▶ [The problem]
Write out each line from the data below that includes the word "with".

=======

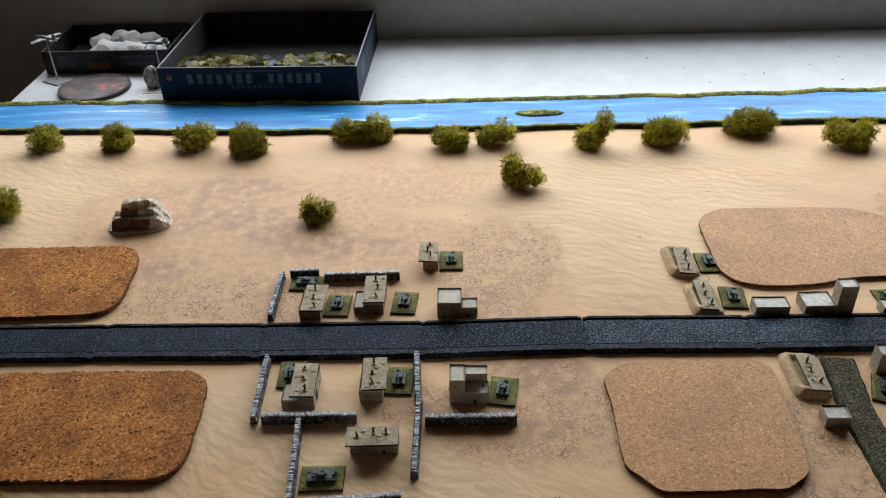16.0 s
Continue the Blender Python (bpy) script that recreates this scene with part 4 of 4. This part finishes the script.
def emplacement(x, y, w, d, turn, seed, label, bank=4.6):
    e = thing("trench_position", label, "fieldwork", x, y, 0, turn, "dug-in positions")
    bm = bmesh.new()
    earthwork(bm, w, d, [(w / 2 - 6, d / 2 - 4.5, 3.0, bank * 0.3), (-w / 2 + 7, d / 2 - 4.5, 3.6, bank * 0.7), (-w / 2 + 4.6, d / 2 - 10, 3.8, bank * 0.75), (-w / 2 + 4.6, -d / 2 + 9, 4.0, bank * 0.85),
                         (-w / 2 + 7, -d / 2 + 5, 4.4, bank * 1.15), (w / 2 - 6, -d / 2 + 4.2, 3.4, bank * 0.6)], seed)
    part("earth_bank", bm, BERM, e, "smooth sandy earth bank").data.materials.append(GRIT)


DUG = "sandy earth bank fieldwork holding an infantry stand"
emplacement(222.5, 123, 27, 45, 2, 1, DUG)
emplacement(230, 67.5, 26, 42, 2, 2, DUG)
emplacement(282, -24, 28, 48, 0, 3, DUG)


def gun_pit(x, y, w, d, turn, seed, label):
    e = thing("gun_pit", label, "fieldwork", x, y, 0, turn, "dug-in positions")
    bm = bmesh.new()
    earthwork(bm, w, d, [(w / 2 - 8, d / 2 - 8, 2.2, 1.6), (w / 2 - 9, d / 2 - 4, 2.4, 2.6), (-w / 2 + 7.5, d / 2 - 4, 3.0, 3.2), (-w / 2 + 5.2, d / 2 - 10, 3.6, 3.4), (-w / 2 + 5.0, -d / 2 + 12, 3.8, 3.4),
                         (-w / 2 + 5.6, -d / 2 + 6, 4.2, 4.6), (-w / 2 + 10, -d / 2 + 4.6, 3.6, 3.6)], seed, 1.1)
    part("earth_bank", bm, BERM, e, "smooth sandy earth bank").data.materials.append(GRIT)


gun_pit(-24.5, -222, 23, 44, 1, 4, "empty sandy gun pit with a raised earth bank")
gun_pit(-122, -228, 25, 41, 4, 5, "sandy gun pit with a dark tank standing in it")


# ---- the fort ----
def fort(x, y):
    f = thing("fort", "sand-grey model compound with thick walls and inner buildings", "fort", x, y, 0, -1.5)
    W, D = 64.0, 76.0
    bm = bmesh.new()
    rings = []
    for inset, z, r in ((0, 0, 6), (0.4, 2.6, 6), (2.8, 9.3, 5), (3.3, 9.8, 5), (5.0, 9.9, 4), (5.4, 9.4, 4), (5.6, 0.5, 4)):
        ring = rounded([(inset, inset), (W - inset, inset), (W - inset, D - inset), (inset, D - inset)], [r] * 4, 4)
        rings.append([bm.verts.new((u * MM, v * MM, z * MM)) for u, v in ring])
    for lo, hi in zip(rings, rings[1:]):
        for k in range(len(lo)):
            bm.faces.new((lo[k], lo[(k + 1) % len(lo)], hi[(k + 1) % len(lo)], hi[k]))
    part("rampart", bm, CONCRETE, f)
    bm = bmesh.new()
    block(bm, 5.4, W - 5.4, 5.4, D - 5.4, 0, 3)
    part("courtyard", bm, GRIT, f)
    bm = bmesh.new()
    block(bm, 5.2, 30, 42, D - 5, 2.9, 10.2, 0.3)
    part("landing_pad", bm, TARMAC, f, "dark grey raised pad")
    for b in ((34, 58, 45, D - 6.2, 12), (36, 48, 57, D - 8, 15)):
        bm = bmesh.new()
        walled_block(bm, *b, 1.3, 2.4)
        for face in bm.faces:
            face.material_index = 0
        for v in bm.verts:
            v.co.z = max(v.co.z, 2.9 * MM)
        part("barrack", bm, ROOF, f, "pale walled building")
    bm = bmesh.new()
    block(bm, -0.7, 0.7, -6.5, 6.5, 0, 12, 0.2)
    bmesh.ops.rotate(bm, cent=(0, 0, 0), matrix=Euler((0.1, 0.5, 0.75)).to_matrix(), verts=bm.verts)
    bmesh.ops.translate(bm, vec=(39 * MM, 41 * MM, 12 * MM), verts=bm.verts)
    part("radar_panel", bm, GREYSTONE, f, "tilted dark grey panel")
    bm = bmesh.new()
    tube(bm, [(37, 38, 8), (39, 40.5, 14)], [1.0, 0.8], 6)
    part("radar_mast", bm, HOLE, f, "dark mast")
    for u, v, p, q in ((53, 60, 3, 1.8), (54, 51.5, 2.2, 2.8)):
        bm = bmesh.new()
        block(bm, u - p, u + p, v - q, v + q, 9.4, 11.4, 0.3)
        part("roof_box", bm, HOLE, f, "dark roof hatch")
    bm = bmesh.new()
    walled_block(bm, 31, 36.5, 47, 62, 14.5, 1.0, 2.0)
    for face in bm.faces:
        face.material_index = 0
    for v in bm.verts:
        v.co.z = max(v.co.z, 2.9 * MM)
    part("gatehouse", bm, ROOF, f, "pale narrow building")

    def crag(x0, x1, y0, y1, top, flutes, seed):
        """A worn block of masonry: fluted flanks, layered steps and a broken top."""
        b = bmesh.new()
        n = 26
        grid = []
        for i in range(n + 1):
            col = []
            for j in range(n + 1):
                u, v = i / n, j / n
                edge = min(u * (x1 - x0), (1 - u) * (x1 - x0), v * (y1 - y0), (1 - v) * (y1 - y0))
                rim = 1.1 * noise.noise(Vector((u * 9, v * 9, seed))) + (0.8 * math.sin((u + v) * 26) if flutes else 0)
                k = min(1.0, max(0.0, (edge + rim * 0.6) / 3.2))
                z = 2.9 + (top - 2.9) * k ** 0.8 + 1.2 * noise.noise(Vector((u * 5, v * 5, seed + 3))) * k
                if not flutes:
                    z = 2.2 * math.floor(z / 2.2) + 2.2 * min(1.0, (z / 2.2 - math.floor(z / 2.2)) * 3)
                col.append(b.verts.new(((x0 + (x1 - x0) * u) * MM, (y0 + (y1 - y0) * v) * MM, max(2.9, z) * MM)))
            grid.append(col)
        for p, q in zip(grid, grid[1:]):
            for j in range(n):
                b.faces.new((p[j], q[j], q[j + 1], p[j + 1]))
        part("ruined_wall", b, RUIN, f, "sandy broken masonry")

    crag(13, 37, 9, 36, 18.5, True, 1)
    crag(36, 57, 9, 30, 12.5, False, 2)
    crag(38, 50, 13, 30, 15.0, False, 3)
    bm = bmesh.new()
    ball(bm, 30, 27, 17.5, 3.0, 1.6, 1.6, 1)
    tube(bm, [(27, 26, 17.5), (34, 29, 20.0)], [0.8, 0.5])
    part("gun", bm, FIGURE, f, "small dark gun")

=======

▶ [Answer in full]
Continue the Blender Python (bpy) script that recreates this scene with part 4 of 4. This part finishes the script.
gun_pit(-24.5, -222, 23, 44, 1, 4, "empty sandy gun pit with a raised earth bank")
gun_pit(-122, -228, 25, 41, 4, 5, "sandy gun pit with a dark tank standing in it")
    f = thing("fort", "sand-grey model compound with thick walls and inner buildings", "fort", x, y, 0, -1.5)